A combination tool for thread forming
The Look Ahead department includes a combination broaching and tapping tool for thread forming in the January 2017 issue of Cutting Tool Engineering.
Engineers at German carmaker Audi AG and toolmaker Emuge-Franken, with help from the Institute of Machining Technology at Dortmund (Germany) Technical University, have put a new spin on the way that threads are formed in materials such as aluminum. They call the process “helical thread forming.”

The punch-tap helical thread-forming tool was developed by Audi and Emuge-Franken. Image coutesy of Emuge.

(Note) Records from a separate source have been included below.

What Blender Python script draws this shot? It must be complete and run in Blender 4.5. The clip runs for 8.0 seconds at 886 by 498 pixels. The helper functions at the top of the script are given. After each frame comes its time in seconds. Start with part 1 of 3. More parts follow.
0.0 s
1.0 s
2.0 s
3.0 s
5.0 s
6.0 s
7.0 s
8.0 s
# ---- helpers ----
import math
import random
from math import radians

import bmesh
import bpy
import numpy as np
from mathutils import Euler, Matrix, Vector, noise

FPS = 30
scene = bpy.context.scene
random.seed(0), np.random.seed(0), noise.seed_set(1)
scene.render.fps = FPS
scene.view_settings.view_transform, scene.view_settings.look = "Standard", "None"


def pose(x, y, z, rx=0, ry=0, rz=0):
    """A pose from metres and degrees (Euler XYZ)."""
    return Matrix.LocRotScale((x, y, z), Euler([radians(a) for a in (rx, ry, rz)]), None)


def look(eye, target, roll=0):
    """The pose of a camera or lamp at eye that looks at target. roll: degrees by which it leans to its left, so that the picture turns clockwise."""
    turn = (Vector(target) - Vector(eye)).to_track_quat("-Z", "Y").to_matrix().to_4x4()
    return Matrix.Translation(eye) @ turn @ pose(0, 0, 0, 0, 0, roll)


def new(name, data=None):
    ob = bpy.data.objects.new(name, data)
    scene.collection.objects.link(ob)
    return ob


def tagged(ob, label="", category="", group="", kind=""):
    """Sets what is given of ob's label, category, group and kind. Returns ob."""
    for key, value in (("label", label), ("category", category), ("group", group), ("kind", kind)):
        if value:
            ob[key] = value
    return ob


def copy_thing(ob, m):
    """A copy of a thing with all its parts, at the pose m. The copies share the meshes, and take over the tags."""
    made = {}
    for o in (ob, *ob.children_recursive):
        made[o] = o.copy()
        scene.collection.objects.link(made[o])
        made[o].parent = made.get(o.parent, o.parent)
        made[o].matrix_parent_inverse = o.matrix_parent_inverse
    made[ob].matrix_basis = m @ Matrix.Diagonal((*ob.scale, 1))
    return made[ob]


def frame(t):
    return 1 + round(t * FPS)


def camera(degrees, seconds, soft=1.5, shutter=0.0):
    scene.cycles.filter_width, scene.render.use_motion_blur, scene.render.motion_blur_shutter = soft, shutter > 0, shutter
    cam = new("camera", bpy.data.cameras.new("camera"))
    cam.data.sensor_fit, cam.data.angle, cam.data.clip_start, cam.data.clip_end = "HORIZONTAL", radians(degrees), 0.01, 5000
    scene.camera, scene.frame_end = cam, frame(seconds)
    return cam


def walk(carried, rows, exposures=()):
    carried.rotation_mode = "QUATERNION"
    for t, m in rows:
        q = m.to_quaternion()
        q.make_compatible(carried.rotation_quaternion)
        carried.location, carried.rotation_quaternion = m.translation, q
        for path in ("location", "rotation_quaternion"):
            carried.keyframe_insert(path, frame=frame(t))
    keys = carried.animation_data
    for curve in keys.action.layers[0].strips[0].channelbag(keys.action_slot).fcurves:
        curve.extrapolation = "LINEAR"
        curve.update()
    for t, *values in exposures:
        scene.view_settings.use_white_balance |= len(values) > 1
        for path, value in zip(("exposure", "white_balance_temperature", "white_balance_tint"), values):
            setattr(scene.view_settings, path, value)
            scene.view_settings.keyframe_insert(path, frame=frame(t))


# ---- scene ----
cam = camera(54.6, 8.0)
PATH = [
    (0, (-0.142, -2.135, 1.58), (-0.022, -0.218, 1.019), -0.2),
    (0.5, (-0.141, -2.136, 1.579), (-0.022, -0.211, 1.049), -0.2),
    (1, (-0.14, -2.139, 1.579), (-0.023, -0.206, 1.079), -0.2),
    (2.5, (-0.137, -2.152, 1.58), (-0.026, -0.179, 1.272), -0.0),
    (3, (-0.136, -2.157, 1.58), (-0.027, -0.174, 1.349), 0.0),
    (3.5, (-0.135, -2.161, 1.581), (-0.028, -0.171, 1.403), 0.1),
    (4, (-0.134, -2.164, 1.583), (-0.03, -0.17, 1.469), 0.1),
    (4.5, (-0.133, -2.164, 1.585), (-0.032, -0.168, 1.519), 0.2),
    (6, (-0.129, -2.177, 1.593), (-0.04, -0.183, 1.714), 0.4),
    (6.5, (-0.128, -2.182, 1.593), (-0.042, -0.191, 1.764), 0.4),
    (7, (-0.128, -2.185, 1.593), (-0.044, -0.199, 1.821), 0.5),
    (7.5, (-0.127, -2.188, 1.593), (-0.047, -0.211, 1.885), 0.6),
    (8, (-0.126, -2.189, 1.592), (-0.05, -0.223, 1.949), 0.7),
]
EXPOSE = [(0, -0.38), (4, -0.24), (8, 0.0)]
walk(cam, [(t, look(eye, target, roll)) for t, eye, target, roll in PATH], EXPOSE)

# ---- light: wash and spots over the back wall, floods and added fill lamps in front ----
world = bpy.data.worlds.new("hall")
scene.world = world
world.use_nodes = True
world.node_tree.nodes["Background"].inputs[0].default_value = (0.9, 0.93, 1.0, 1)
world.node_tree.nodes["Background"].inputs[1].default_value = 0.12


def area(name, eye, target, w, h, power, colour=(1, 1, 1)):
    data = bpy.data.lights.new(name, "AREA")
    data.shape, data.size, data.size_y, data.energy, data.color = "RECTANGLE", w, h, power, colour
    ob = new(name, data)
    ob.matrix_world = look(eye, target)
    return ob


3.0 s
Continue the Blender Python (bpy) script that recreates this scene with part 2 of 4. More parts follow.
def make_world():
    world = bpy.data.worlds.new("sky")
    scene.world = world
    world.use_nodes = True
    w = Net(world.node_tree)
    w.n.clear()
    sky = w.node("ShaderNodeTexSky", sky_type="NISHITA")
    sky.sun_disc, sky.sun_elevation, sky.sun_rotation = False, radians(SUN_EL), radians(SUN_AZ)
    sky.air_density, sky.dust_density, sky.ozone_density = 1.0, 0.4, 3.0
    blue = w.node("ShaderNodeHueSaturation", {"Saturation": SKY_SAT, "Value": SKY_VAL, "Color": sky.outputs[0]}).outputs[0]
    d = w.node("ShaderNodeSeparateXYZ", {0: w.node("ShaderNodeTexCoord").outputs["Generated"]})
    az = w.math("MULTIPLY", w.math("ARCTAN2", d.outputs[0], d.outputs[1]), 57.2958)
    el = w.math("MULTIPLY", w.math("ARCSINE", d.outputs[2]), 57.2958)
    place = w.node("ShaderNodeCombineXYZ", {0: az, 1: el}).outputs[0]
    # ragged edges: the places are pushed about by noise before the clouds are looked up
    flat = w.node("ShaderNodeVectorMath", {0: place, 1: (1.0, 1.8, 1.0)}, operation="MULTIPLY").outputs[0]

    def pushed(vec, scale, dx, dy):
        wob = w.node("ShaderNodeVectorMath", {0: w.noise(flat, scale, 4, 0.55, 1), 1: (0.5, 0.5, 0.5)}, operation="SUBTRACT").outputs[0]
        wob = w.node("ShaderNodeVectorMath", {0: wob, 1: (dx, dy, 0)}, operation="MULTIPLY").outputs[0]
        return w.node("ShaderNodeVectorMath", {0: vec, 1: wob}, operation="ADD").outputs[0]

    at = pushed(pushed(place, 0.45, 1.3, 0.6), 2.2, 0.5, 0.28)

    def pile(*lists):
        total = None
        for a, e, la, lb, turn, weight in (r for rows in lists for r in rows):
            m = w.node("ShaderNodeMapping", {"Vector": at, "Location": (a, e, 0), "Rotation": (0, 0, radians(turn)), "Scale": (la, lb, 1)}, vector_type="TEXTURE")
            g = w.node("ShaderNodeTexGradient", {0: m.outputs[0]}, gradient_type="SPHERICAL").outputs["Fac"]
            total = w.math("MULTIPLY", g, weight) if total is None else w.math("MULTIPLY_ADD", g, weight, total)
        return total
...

Their “punch-tap” tool differs from a conventional or cold-forming tap. Instead of a continuous thread profile, the tool has two twisted rows of teeth that are offset 180° to each other. The tool head has two broaching teeth. When the tool punches—quickly—into a predrilled tap hole, it simultaneously turns on a steep helical path, and the broaching teeth generate spiral grooves on opposing sides of the hole. Then the spindle turns another 180° while the axial feed axis moves half a pitch, causing the teeth lining the sides of the tool to cut all of the threads at once. That 180° turn lines the broaching teeth back up with the helical grooves they cut, and the tool is retracted along that same path—which, if you are making a standard M6 thread that’s 0.59″ (15mm) deep, is about 15 times shorter than the thread path itself would be. The entire process takes less than half a second, reducing threading time about 75 percent compared to cold forming, said Emuge.